多少費用がかかっても片付けの早さを優先したい場合は、仕分けから業者に依頼するのがおすすめです。
複数の業者に見積もりを依頼する
1社だけでは遺品整理にかかる費用の相場を把握するのは難しいでしょう。
相見積もりを取り、複数の業者を比べれば、相場を把握できたり悪質な業者を見極められたりと利点がたくさんあります。
また、安さを売りにする業者には注意が必要です。
「1LDKで5万円以下」などあまりにも安い業者は、契約後に追加料金を請求される可能性もあるため気をつけましょう。
立ち合いができない場合の業者選びの注意点
生活保護受給者の遺品整理では、親族が遠方に住んでいるケースが多く見られます。
親族が遺品整理に立ち合うのが難しい場合、とくに注意するべき業者選びのポイントは、主に以下の3つです。

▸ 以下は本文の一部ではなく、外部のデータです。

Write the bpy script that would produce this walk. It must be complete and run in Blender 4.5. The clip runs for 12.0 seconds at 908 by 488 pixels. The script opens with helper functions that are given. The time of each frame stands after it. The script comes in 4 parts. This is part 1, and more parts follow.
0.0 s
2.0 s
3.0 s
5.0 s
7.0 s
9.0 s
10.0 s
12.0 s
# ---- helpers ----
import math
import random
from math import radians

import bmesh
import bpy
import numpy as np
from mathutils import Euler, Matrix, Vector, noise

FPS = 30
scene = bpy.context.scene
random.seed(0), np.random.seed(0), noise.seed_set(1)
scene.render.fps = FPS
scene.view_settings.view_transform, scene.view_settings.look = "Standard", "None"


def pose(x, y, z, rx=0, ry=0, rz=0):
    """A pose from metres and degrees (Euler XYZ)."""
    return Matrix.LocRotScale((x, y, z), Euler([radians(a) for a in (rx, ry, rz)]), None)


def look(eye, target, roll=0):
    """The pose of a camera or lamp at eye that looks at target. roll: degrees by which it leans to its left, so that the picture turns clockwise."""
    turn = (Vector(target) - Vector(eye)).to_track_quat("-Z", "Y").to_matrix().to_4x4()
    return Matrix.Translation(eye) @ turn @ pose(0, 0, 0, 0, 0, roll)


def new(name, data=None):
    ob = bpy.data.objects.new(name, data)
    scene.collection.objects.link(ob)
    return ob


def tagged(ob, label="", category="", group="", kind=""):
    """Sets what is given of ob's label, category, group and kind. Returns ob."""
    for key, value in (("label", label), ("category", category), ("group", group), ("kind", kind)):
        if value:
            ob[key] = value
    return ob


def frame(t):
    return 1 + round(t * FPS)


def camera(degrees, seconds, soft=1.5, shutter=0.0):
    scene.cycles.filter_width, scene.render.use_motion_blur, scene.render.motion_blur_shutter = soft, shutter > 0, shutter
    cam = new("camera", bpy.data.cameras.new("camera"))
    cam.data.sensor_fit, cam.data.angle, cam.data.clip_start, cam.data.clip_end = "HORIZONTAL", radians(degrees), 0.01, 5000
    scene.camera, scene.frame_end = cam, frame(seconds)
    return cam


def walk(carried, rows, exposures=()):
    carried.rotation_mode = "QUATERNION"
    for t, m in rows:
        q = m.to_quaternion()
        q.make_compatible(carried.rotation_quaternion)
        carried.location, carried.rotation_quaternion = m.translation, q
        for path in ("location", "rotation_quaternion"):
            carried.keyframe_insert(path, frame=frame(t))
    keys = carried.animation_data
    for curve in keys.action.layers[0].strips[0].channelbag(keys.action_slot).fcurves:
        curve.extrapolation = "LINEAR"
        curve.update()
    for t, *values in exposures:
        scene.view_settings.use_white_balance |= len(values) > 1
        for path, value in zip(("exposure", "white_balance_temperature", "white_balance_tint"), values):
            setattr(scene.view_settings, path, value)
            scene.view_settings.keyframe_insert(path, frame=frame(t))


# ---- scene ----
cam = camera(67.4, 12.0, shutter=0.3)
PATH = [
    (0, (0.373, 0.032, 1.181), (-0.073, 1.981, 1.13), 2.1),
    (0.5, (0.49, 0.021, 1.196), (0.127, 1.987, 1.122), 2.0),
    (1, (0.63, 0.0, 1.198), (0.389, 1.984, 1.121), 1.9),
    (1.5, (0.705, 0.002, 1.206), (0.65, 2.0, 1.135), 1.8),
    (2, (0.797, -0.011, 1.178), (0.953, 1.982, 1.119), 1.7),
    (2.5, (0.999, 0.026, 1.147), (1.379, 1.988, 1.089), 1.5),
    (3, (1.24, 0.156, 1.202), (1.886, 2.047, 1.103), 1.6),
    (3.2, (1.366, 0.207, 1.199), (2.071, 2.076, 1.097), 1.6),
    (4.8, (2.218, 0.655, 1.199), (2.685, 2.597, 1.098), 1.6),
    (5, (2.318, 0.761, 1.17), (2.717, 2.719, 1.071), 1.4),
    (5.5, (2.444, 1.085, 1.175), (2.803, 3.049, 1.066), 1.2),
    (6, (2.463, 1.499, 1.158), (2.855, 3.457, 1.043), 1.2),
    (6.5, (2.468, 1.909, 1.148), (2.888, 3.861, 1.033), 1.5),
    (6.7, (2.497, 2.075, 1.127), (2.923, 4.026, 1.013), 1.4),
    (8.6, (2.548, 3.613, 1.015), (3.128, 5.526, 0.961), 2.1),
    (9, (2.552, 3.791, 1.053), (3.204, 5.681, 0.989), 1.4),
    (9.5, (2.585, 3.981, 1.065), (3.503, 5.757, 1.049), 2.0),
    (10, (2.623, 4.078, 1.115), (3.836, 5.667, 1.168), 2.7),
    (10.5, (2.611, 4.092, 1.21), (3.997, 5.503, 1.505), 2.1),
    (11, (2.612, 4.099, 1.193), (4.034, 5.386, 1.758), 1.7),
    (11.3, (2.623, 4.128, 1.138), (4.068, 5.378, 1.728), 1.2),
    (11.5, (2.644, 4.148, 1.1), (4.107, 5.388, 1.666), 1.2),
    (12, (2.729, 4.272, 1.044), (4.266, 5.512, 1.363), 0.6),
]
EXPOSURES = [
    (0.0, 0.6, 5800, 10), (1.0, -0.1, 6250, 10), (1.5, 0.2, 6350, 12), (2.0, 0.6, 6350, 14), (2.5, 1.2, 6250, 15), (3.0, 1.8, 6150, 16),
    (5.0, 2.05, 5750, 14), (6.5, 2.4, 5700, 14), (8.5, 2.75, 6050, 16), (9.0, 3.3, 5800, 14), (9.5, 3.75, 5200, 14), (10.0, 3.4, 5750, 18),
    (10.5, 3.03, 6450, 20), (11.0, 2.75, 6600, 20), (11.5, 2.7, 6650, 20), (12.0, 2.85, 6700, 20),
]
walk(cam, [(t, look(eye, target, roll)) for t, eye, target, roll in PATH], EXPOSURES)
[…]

➀管理会社や近隣住民への挨拶などをしっかり行っているか
遺品整理現場や周辺に連絡をせず無断で作業をすすめると、近隣トラブルを招く原因となります。
遺品整理では大きな荷物の搬出があり、騒音トラブルを招くおそれが考えられるでしょう。
とくにマンションでの作業は共用スペースを使用するため、管理会社への事前挨拶や使用時の注意点の確認は必須です。
②「報連相」を大切にコミュニケーションをとっているか
たとえば、業者が作業中にフローリングを傷つけ、事実を隠蔽した場合。
「業者のミスでは?」と不動産側が気づき依頼者に報告をしたり、依頼者から業者へ連絡しても話を流されてしまったりすると、依頼者側が負担するケースも考えられるでしょう。
遺品整理業者は故人様の大切な品物品に触れるため、「報告・連絡・相談」は必要不可欠です。
また、遺品整理では、小銭などの細かい金銭類や貴金属も取り扱います。
報連相を怠る業者のなかには、依頼者に報告せず金目のものを盗む悪質な業者も。
電話の対応や見積もり時の態度をよく観察し、細かな気づきをすぐに共有「報連相」してくれるかを確認しましょう。
➂書面での契約書や同意書はあるか
大切な遺品の整理を業者に依頼する前に、契約書や同意書があるかを確認します。
どの範囲を業者に依頼するかを双方できちんと把握しておけば、遺品の紛失などトラブルを回避できるでしょう。
また、遺品整理を業者に依頼するには、業者を利用せず1人で遺品整理をするよりも多くの費用がかかります。
口頭の約束では、契約後のトラブルを招きかねません。
後悔しないためにも、遺品整理を業者に依頼する際は口頭の約束ではなく、書面でしっかりと残しましょう。
また、良心的な業者を選ぶために、ホームページの雰囲気や口コミも確認すると良いです。
電話で問い合わせた際の対応などもチェックしてくださいね。
生活保護受給者の遺品整理はポイントを押さえて取り組もう
生活保護を受給していた家族が亡くなった場合、遺品整理費用を補助する制度などはありません。
残った受給費は返還の義務があり、生活保護費は「最低限の生活を保証する制度」のため遺品整理は含まないのです。
葬儀費用など自治体の補助を利用すれば、総合的な費用削減が可能となります。
立ち合いが難しい場合の業者選びのポイントなどをしっかりと押さえ、生活保護受給者の遺品整理をはじめましょう。